COMMONS

FCA’s progress on retirement outcomes “glacial”

28 June 2018

The FCA has today published its Retirement Outcomes Review into the operation of the pensions and retirement income sector since the introduction of the 2015 pension freedoms, alongside a further consultation on its findings.

The Committee has conducted a series of inquiries into the operation of the freedoms, and made recommendations for protecting retirement savers against scammers, as well as creating a new,low cost default decumulation pathway.

The publication of the Review is welcome, but progress is very slow. The initial package of remedies is proposed to be in place by July 2019 – three years after the launch of the Review. The proposed charge cap would take another year after the pathways are introduced, but even that is now subject to yet further consultation.

Key points to note from the Review

Charges

  • The FCA findings show that charges are on average higher than during accumulation – there appears to be no valid defence for that.
  • Average total charges vary between providers, from 0.4% to 1.6%.
  • Products can have as many as 44 different charges linked to them.
  • The FCA says that “firms should challenge themselves on the level of charges and use 0.75% on default arrangements in accumulation as a point of reference”.  But the FCA wants to give providers a year if and when investment pathways are introduced. The Committee recommended a 0.75% cap in its report.

Poor outcomes for consumers

  • Over half (52%) of the fully withdrawn pots were not spent but were transferred into other savings or investments - primarily cash bank accounts. These findings have changed little since the interim report  -  52% of pots now withdrawn, vs 53% in the interim report.
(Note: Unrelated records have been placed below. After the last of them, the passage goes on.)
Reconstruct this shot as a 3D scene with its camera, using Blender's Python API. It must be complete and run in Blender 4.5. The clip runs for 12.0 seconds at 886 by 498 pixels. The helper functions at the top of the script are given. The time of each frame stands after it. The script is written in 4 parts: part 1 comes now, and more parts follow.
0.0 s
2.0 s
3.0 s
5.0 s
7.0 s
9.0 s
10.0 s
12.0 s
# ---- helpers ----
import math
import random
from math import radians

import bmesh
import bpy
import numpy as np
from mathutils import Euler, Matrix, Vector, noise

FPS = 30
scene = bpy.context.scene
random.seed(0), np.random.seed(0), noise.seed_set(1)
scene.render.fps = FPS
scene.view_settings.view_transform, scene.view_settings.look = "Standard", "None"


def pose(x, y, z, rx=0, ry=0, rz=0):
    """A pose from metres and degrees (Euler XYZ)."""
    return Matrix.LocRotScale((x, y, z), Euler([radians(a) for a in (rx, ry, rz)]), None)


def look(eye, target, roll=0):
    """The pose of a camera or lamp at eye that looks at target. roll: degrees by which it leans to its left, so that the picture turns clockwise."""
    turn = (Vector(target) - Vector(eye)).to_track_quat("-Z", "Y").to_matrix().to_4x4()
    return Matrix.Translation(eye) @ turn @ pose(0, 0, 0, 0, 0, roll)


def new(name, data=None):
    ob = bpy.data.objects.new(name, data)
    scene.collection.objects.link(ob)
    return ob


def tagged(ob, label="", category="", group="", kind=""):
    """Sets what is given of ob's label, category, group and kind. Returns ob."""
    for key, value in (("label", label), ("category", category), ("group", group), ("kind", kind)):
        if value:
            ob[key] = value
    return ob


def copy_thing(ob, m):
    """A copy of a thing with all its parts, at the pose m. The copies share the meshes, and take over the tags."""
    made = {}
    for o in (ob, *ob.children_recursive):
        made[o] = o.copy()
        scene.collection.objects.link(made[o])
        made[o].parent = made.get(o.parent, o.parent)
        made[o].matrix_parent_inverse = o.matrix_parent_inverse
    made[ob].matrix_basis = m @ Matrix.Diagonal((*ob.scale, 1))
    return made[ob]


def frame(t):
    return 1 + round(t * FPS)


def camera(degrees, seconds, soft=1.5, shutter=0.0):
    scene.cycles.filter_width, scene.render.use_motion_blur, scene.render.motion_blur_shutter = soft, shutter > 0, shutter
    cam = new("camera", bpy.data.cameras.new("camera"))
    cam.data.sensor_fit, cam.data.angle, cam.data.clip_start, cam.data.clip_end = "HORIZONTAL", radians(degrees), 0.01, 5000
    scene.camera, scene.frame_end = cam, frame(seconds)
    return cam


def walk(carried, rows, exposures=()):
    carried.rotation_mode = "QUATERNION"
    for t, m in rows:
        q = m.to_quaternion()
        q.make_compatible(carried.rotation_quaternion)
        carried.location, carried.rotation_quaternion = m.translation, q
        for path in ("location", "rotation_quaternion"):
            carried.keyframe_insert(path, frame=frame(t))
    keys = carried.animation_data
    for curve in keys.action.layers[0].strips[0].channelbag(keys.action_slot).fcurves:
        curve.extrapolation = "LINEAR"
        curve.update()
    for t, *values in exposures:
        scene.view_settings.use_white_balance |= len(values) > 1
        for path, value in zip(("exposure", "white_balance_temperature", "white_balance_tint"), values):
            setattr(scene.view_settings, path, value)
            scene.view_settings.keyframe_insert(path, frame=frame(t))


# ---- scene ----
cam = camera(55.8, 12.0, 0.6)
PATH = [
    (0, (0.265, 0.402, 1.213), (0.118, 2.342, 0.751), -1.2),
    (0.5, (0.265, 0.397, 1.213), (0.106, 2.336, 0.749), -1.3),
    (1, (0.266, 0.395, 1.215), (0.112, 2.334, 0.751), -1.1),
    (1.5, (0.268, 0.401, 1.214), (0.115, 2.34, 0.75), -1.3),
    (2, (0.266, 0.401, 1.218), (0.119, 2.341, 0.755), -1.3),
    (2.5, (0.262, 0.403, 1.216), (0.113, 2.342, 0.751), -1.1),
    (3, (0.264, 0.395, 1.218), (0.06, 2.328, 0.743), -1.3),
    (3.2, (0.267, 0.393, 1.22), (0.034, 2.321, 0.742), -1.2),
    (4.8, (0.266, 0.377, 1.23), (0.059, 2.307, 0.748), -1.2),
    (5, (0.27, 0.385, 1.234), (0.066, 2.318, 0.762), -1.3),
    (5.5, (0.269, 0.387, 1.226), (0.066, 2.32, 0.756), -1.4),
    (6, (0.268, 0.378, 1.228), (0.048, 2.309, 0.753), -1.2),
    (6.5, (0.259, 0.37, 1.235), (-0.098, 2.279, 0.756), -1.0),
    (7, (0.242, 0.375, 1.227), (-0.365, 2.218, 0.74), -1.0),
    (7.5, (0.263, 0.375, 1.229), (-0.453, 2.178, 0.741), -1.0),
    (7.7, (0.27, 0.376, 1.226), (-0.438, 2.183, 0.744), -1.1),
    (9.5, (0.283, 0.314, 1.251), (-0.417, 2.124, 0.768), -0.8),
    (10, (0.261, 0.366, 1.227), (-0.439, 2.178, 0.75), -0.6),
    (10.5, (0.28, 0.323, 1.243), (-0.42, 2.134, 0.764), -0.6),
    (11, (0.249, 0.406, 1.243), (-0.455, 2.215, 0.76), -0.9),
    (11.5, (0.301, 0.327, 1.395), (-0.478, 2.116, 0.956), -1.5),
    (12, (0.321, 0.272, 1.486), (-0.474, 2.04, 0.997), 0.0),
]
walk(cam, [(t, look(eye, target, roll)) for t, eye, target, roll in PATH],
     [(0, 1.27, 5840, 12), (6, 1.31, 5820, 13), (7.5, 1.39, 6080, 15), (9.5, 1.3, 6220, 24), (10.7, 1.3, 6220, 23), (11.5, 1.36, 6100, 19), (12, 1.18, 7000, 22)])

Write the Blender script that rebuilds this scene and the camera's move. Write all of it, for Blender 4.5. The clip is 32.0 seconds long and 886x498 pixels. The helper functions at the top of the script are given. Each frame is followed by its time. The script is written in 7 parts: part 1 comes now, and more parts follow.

It appears that risk aversion in pension freedoms continues to be a major problem.
  • There is weak competitive pressure - 94% of consumers who accessed their pots without taking advice accepted the drawdown option offered by their pension provider.
  • 60% of consumers who chose drawdown without advice did not know, or were not sure, where their money was invested.

Better informed consumers

Drawdown investment pathways

The FCA is consulting on a proposal that providers offer three ready-made drawdown investment pathways architecture “broadly appropriate for consumers with fairly straightforward needs”. The FCA has endorsed the Committee’s recommendation that these should have independent governance committees.

DB pension transfers

FCA confirms that it will report on these, including the Committee’s recommendation of banning contingent charging for them, in the autumn.

Chair's comments

Commenting on the Review, Rt Hon Frank Field MP, Chair of the Committee, said:

“The FCA reports devilishly glacial progress, albeit now in the right direction. Report after report shows that inadequate protections are in place for too many savers. Yet again, the FCA has found that people are losing out in tax and investment returns by hiding their pensions in cash bank accounts. Yet again, the FCA has found that people are being ripped off by unjustifiably high and complex charges. But the FCA wants another year to mull over a charge cap while life savings are shamelessly milked. There has been more than enough warning. They should just introduce it.

“We are pleased that the FCA has is taking forward many of our recommendations. Single page pension passports are of proven benefit to consumers. Consumer-friendly investment pathways for drawdown customers, overseen by independent governance committees, would rightly be widely welcomed. We hope and expect the FCA will announce a ban on contingent charging for transfers in their autumn report. Their instincts are right. We just want them to get on with it.”